I hope I have done nothing wrong. If so, please tell me and I try to make it better. I hope my english is not that bad and that you understand what I want to say. I’m from switzeland and still learning english in school^^.

Thank you again for your help. You have a really nice community:)

UPDATE
I’m home and added pictures from my power supply. I also should mention that the power supply works fine on a 3D Printer.





I also added a few pictures of my project, if you’re interested in for what I’m using this humidifier. It’s a Project that I’m working on for my graduation. The project is an automated greenhouse using a combination of an Arduino Mega, an Arduino Uno and a Raspberry Pi controlling irrigation, roof, fans and the humidifier:).

That doesn't help.
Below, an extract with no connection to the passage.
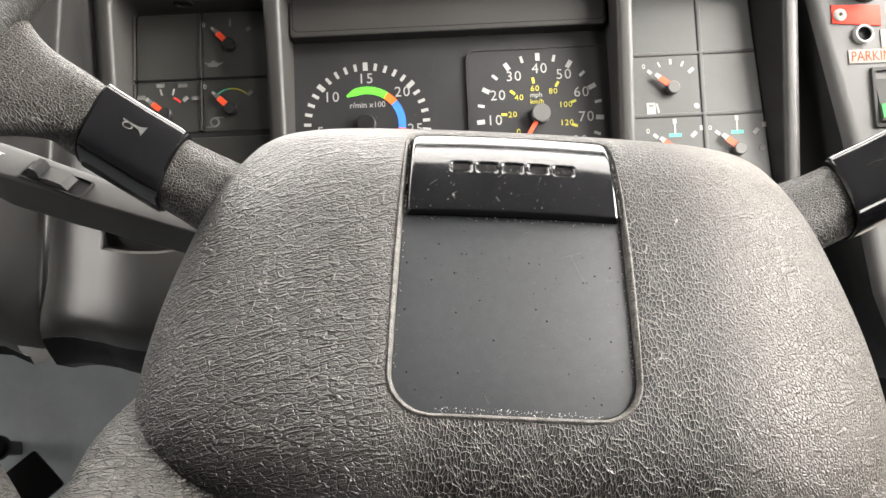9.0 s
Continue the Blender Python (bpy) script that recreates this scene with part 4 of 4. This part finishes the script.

We don't care about the bird's eye view of your rats nest.

Since it works with a battery and the humidifier, and it works with power supply and fan, the problem is obviously with the combination of power supply + humidifier. Maybe the power supply can't handle the inrush current and is browning out or something causing the module to overdraw input current, I don't know.

Ditch the module. You have two options.

  1. Get a 24V supply so you don't need to use a boost converter.

  2. Get a beefier boost converter.

One option...... avoid using a device that operates close to its limits. Or..... add a cooling system if possible to cool whatever is overheating.

Also... measure with a scope... the voltage output under load.... to check out the behaviour of the supplied voltage.